Secure RPC is fundamental to the Secure NFS system. The goal of Secure RPC is to build a system that is at minimum as secure as a time-sharing system. In a time-sharing system all users share a single computer and users are authenticated through login passwords. With Data Encryption Standard (DES) authentication, the same authentication process is completed. Users can log in on any remote computer just as users can log in on a local terminal. The users' login passwords are their assurance of network security. In a time-sharing environment, the system administrator has an ethical obligation not to change a password to impersonate someone. In Secure RPC, the network administrator is trusted not to alter entries in a database that stores public keys.

An RPC authentication system uses credentials and verifiers. Using ID badges as an example, the credential is what identifies a person: a name, address, and birthday. The verifier is the photo that is attached to the badge. You can be sure that the badge has not been stolen by checking the photo on the badge against the person who is carrying the badge. In RPC, the client process sends both a credential and a verifier to the server with each RPC request. The server sends back only a verifier because the client already "knows" the server's credentials.

RPC's authentication is open ended, which means that a variety of authentication systems can be plugged into it, such as UNIX, DH, and KERB.

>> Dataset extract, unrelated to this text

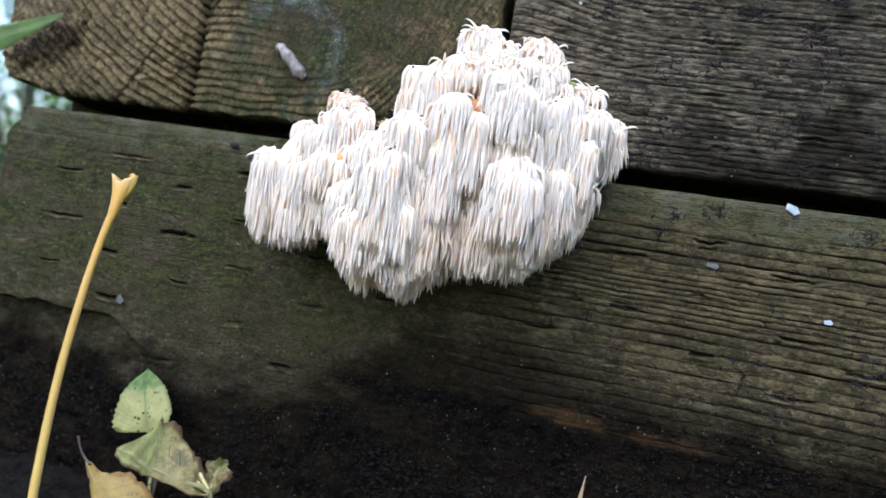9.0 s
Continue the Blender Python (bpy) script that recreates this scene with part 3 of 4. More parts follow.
def bell_mesh(bell, end, age_shade):
    """Vertices (metres) and faces of a tuft's flesh, closed below with a drawn-in mouth."""
    rows, cols = 12, 18
    th = np.linspace(-math.pi, math.pi, cols, endpoint=False)
    arcs = np.concatenate([end * np.linspace(0.02, 1, rows - 3) ** 1.2, [end, end, end]])
    V = []
    along = []
    for i, arc in enumerate(arcs):
        tail = max(0, i - rows + 4)
        p = bell.skin(th, np.full(cols, arc), np.full(cols, 0.05))
        k = (1.0, 0.85, 0.55, 0.12)[tail]
        p[:, :2] = bell.apex[:2] + (p[:, :2] - bell.apex[:2]) * k
        p[:, 2] -= (0, 0.8, 1.4, 1.6)[tail]
        p[:, 2] = np.maximum(p[:, 2], hem(p[:, 0], p[:, 1]) + 13.0)
        V += (p / 1000).tolist()
        # depth below the apex drives the painted crevice shade
        deep = np.clip((bell.apex[2] - p[:, 2]) / (1.6 * bell.w), 0, 1)
        along += (0.97 - 0.36 * deep - 0.25 * age_shade - (0.1 if tail else 0)).tolist()
    F = [(i * cols + k, (i + 1) * cols + k, (i + 1) * cols + (k + 1) % cols, i * cols + (k + 1) % cols) for i in range(rows - 1) for k in range(cols)]
    F += [tuple(range(cols)), tuple((rows - 1) * cols + k for k in range(cols))[::-1]]
    return V, F, along


def fillers(lobe):
    """Narrow tufts low in the notches between neighbouring tufts of a lobe, so that the lobe is one mass."""
    out = []
    for i, a in enumerate(lobe):
        near = sorted((math.dist(a[:3], b[:3]), j) for j, b in enumerate(lobe) if j > i)
        for d, j in near[:2]:
            b = lobe[j]
            if 7 < d < 19 and math.hypot((a[0] + b[0]) / 2 - 17, (a[2] + b[2]) / 2 - 160) > 9 and min(a[3], b[3]) > 4.3 and max(a[5], b[5]) < 0.4:
                mid = [(p + q) / 2 for p, q in zip(a, b)]
                out.append((mid[0], mid[1] + 2.5, mid[2] - 0.6 * min(a[3], b[3]), 0.75 * min(a[3], b[3]), min(a[4], b[4]) * 0.95, mid[5]))
    return out


def cluster(x, y, z, w, L, age_shade, seed, filler=False):
    """A tuft on its branch; the oldest and the topmost ones are the most unkempt."""
    rnd = np.random.RandomState(seed)
    if y < -28 and age_shade < 0.4 and not (abs(x - 16) < 6 and z > 165):
        L *= 1.4
    wild = 0.1 if x < -64 and z < 140 else 0.05 if z < 140 else 1.8 if age_shade > 0.5 else 0.9 if z > 171 else 0.25 if z > 155 else 0.1
    spots = [(0.0, 0.0, 0.0, 1.0)]
    if w > 5.0 and not filler:
        # smaller tufts crowd round the main one
        spots = [(0.0, 0.0, 0.0, 0.84)]
        for i in range(2 if w < 7.2 else 3):
            a = rnd.uniform(-1.9, 1.9)
            spots.append((0.62 * math.sin(a), -0.35 * math.cos(a), rnd.uniform(0.1, 0.75), rnd.uniform(0.42, 0.62)))
    made = [tuft(x + w * dx, y + w * dy, z - w * dz, w * k, max(5.0, L - w * dz), age_shade, wild, rnd, filler) for dx, dy, dz, k in spots]
    P, v, radii, tint = (np.concatenate([m[i] for m in made]) for i in (0, 1, 3, 4))
    V, F, along = [], [], []
    for m in made:
        bv, bf, ba = bell_mesh(m[5], m[6], age_shade)
        F += [tuple(k + len(V) for k in face) for face in bf]
        V, along = V + bv, along + ba
    return np.array([x, y + 0.45 * w, z - 0.8 * w]), (V, F, along), P, v, made[0][2], radii, tint, rnd


LEFT_LOBE = (
    (-64, -8, 148, 5.2, 16, 0.15),
    (-69, -22, 132, 8.5, 40, 0.05),
    (-55, -24, 134, 9.5, 42, 0.05),
    (-52, -3, 163, 3.6, 10, 0.90),
    (-45, -8, 161, 6.1, 11, 0.75),
    (-51, -14, 152, 4.1, 11, 0.20),
    (-35, -22, 154, 5.4, 7, 0.50),
    (-39, -36, 150, 5.6, 18, 0.05),
    (-30, -33, 150, 5.2, 13, 0.10),
    (-49, -30, 143, 5.4, 13, 0.15),
    (-29, -40, 135, 4.4, 10, 0.15),
    (-39, -40, 131, 5.2, 13, 0.10),
    (-48, -26, 120, 7.0, 25, 0.15),
    (-38, -31, 120, 6.1, 21, 0.15),
)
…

When UNIX authentication is used by a network service, the credentials contain the client's host name, UID, GID, and group-access list. However, because no verifier exists, a superuser could falsify appropriate credentials by using commands such as su. Another problem is that UNIX authentication assumes all computers on a network are UNIX computers. UNIX authentication breaks down when applied to other operating systems in a heterogeneous network.

To overcome the problems of UNIX authentication, Secure RPC uses DH authentication.

DH Authentication

DH authentication uses the Data Encryption Standard (DES) and Diffie-Hellman public-key cryptography to authenticate both users and computers in the network. DES is a standard encryption mechanism. Diffie-Hellman public-key cryptography is a cipher system that involves two keys: one public and one secret. The public keys and secret keys are stored in the namespace. NIS stores the keys in the public-key map. These maps contain the public key and secret key for all potential users. For more information about how to set up the maps, see the Working With Oracle Solaris 11.3 Directory and Naming Services: DNS and NIS.

The security of DH authentication is based on a sender's ability to encrypt the current time, which the receiver can then decrypt and check against its own clock. The timestamp is encrypted with DES. The two agents must agree on the current time, and sender and receiver must be using the same encryption key.

If a network runs a time-synchronization program, the time on the NFS client and the NFS server is synchronized automatically. If a time-synchronization program is not available, timestamps can be computed by using the server's time instead of the network time. The client asks the server for the time before starting the RPC session, then computes the time difference between its own clock and the server's. This difference is used to offset the client's clock when computing timestamps. If the client and server clocks become unsynchronized, the server begins to reject the client's requests. The DH authentication system on the client resynchronizes with the server.

The client and server arrive at the same encryption key by generating a random conversation key, also known as the session key, and by using public-key cryptography to deduce a common key. The common key is a key that only the client and server are capable of deducing. The conversation key is used to encrypt and decrypt the client's timestamp. The common key is used to encrypt and decrypt the conversation key.

Using Secure RPC With NFS

Be aware of the following points if you plan to use Secure RPC:

• If an NFS server crashes when no system administrator is available (after a power failure, for example), all the secret keys that are stored on the system are deleted. No process can access secure network services or mount an NFS file system. The important processes during a reboot are usually run as root. Therefore, these processes would work if root's secret key were stored away, but nobody is available to type the password that decrypts it. keylogin -r allows root to store the clear secret key in /etc/.rootkey, which keyserv reads.

• Some systems boot in single-user mode, with a root login shell on the console and no password prompt. Physical security is imperative in such cases.

• Diskless computer booting is not totally secure. Somebody could impersonate the boot server and boot a devious kernel that, for example, makes a record of the secret key on a remote computer. The Secure NFS system provides protection only after the kernel and the key server are running. Otherwise, no way exists to authenticate the replies that are given by the boot server. This limitation could be a serious problem, but the limitation requires a sophisticated attack using kernel source code. Also, the crime would leave evidence. If you polled the network for boot servers, you would discover the devious boot server's location.

• Most setuid programs are owned by root. If the secret key for root is stored in /etc/.rootkey, these programs behave as they always have. If a setuid program is owned by a user, however, the setuid program might not always work. For example, suppose that a setuid program is owned by dave and dave has not logged into the computer since it booted. The program would not be able to access secure network services.

• If you log in to a remote computer (using login, rlogin, or telnet) and use keylogin to gain access, you provide access to your account. Your secret key is passed to that computer's key server, which then stores your secret key. This process is only a concern if you do not trust the remote computer. If you have doubts, however, do not log in to a remote computer if the remote computer requires a password. Instead, use the NFS environment to mount file systems that are shared by the remote computer. As an alternative, you can use keylogout to delete the secret key from the key server.

• If a home directory is shared with the –o sec=dh option, remote logins can be a problem. If the /etc/hosts.equiv or ~/.rhosts files are not set to prompt for a password, the login succeeds. However, the users cannot access their home directories because no authentication has occurred locally. If users are prompted for a password, they have access to their home directories if the password matches the network password.